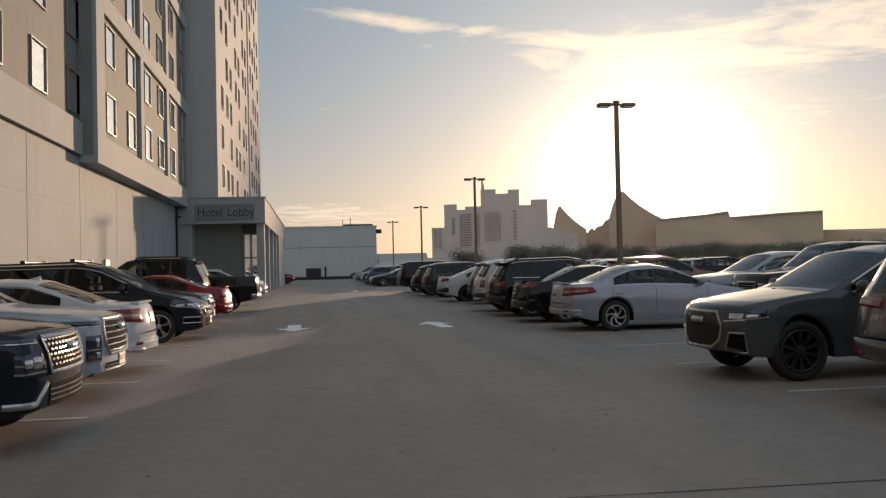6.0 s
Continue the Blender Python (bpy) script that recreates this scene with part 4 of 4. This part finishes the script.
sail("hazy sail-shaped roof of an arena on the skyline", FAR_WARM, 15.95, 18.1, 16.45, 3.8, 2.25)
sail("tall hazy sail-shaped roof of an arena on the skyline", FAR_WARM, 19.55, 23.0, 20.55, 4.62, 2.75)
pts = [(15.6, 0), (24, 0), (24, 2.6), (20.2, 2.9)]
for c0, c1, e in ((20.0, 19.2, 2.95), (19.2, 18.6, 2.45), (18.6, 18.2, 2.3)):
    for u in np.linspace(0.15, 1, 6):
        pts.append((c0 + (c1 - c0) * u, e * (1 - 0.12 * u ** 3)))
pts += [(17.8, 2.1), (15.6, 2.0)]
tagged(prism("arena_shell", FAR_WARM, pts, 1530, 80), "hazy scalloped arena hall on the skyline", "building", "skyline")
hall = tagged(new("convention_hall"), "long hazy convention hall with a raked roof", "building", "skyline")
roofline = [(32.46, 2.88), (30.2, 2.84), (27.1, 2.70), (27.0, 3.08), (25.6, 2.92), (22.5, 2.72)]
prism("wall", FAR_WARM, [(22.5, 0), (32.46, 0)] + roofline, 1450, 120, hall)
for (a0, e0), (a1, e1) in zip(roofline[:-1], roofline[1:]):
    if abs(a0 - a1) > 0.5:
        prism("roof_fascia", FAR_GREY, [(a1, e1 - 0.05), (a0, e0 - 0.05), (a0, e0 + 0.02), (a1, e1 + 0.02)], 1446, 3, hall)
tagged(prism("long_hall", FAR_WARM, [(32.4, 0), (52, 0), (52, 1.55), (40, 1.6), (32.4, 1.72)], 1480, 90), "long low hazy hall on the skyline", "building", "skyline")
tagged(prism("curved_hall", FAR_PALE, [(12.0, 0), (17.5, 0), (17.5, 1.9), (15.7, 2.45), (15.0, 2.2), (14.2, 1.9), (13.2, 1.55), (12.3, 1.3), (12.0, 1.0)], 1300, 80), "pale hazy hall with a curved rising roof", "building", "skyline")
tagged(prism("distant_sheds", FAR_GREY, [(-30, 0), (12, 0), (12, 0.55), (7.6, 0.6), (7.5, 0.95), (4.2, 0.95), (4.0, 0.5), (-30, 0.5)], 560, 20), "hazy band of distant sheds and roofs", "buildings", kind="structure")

# leaf colour lifted towards brown, in place of haze over the trees
LEAF = rough_mat("leaf", (0.12, 0.105, 0.07), 0.7, 0.4, 0.8, 0.1)
BARK = rough_mat("bark", (0.10, 0.075, 0.055), 0.9, 0.3, 4.0)


def tree(x, y, h, seed, palm=False):
    """A small tree: tapered trunk, limbs and a crown of loose leaf sprays."""
    rng = random.Random(seed)
    t = tagged(new("tree"), "tree along the deck's far edge, leaf colour browned and lightened for haze" if not palm else "slim palm tree beyond the deck", "tree", "trees beyond the deck")
    t.location = (x, y, 0)
    verts, faces = [], []

    def limb(a, b, r0, r1):
        o = len(verts)
        d = (b - a).normalized()
        u = d.orthogonal().normalized()
        w = d.cross(u)
        for c, r in ((a, r0), (b, r1)):
            for k in range(6):
                an = k * math.pi / 3
                verts.append(c + (u * math.cos(an) + w * math.sin(an)) * r)
        for k in range(6):
            faces.append((o + k, o + (k + 1) % 6, o + 6 + (k + 1) % 6, o + 6 + k))

    fork = Vector((rng.uniform(-0.2, 0.2), rng.uniform(-0.2, 0.2), h * (0.42 if not palm else 0.86)))
    limb(Vector((0, 0, 0)), fork, 0.05 * h * (0.6 if palm else 1), 0.03 * h * (0.6 if palm else 1))
    tips = []
    for k in range(0 if palm else 6):
        a = rng.uniform(0, 6.28)
        tip = fork + Vector((math.cos(a) * h * rng.uniform(0.1, 0.34), math.sin(a) * h * rng.uniform(0.1, 0.34), h * rng.uniform(0.12, 0.42)))
        limb(fork, tip, 0.022 * h, 0.006 * h)
        tips.append(tip)
    part("trunk", mesh_of("trunk", verts, faces, BARK), None, t)
    verts, faces = [], []
    if palm:
        for k in range(16):
            a = k * 0.41 + rng.uniform(-0.2, 0.2)
            rise = rng.uniform(-0.1, 0.6)
            last = None
            for q in range(6):
                u = q / 5
                r = u * h * 0.26
                z = fork.z + h * (rise * 0.25 * u - 0.22 * u * u)
                c = Vector((fork.x + math.cos(a) * r, fork.y + math.sin(a) * r, z))
                w = Vector((-math.sin(a), math.cos(a), -0.4)) * h * 0.035 * (1 - 0.7 * u)
                o = len(verts)
                verts += [c + w, c - w]
                if q:
                    faces.append((o - 2, o - 1, o + 1, o))
    else:
        for k in range(1700):
            c = rng.choice(tips) + Vector((rng.gauss(0, 0.16 * h), rng.gauss(0, 0.16 * h), rng.gauss(-0.04 * h, 0.10 * h)))
            s = h * rng.uniform(0.014, 0.036)
            u = Vector((rng.gauss(0, 1), rng.gauss(0, 1), rng.gauss(0, 1))).normalized()
            w = u.orthogonal().normalized()
            o = len(verts)
            verts += [c - u * s, c + w * s * 0.6, c + u * s, c - w * s * 0.6]
            faces.append((o, o + 1, o + 2, o + 3))
    part("crown", mesh_of("crown", verts, faces, LEAF), None, t)


rng = random.Random(5)
for k in range(64):
    az = 13.2 + k * 0.46 + rng.uniform(-0.2, 0.2)
    d = rng.uniform(150, 215)
    el = (1.35 if 13.5 < az < 19 else 1.2) + rng.uniform(-0.25, 0.12)
    p = polar(az, el, d)
    tree(p.x, p.y, max(3.5, p.z), k)
for az, d, el in ((3.3, 190, 1.1), (9.9, 150, 1.25), (10.6, 160, 1.1), (3.9, 190, 0.85)):
    p = polar(az, el, d)
    tree(p.x, p.y, p.z, int(az * 10), palm=az < 3.5)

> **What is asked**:
Find every line containing the word "part", then give the total and nothing more.

> **Response to this exercise**:
3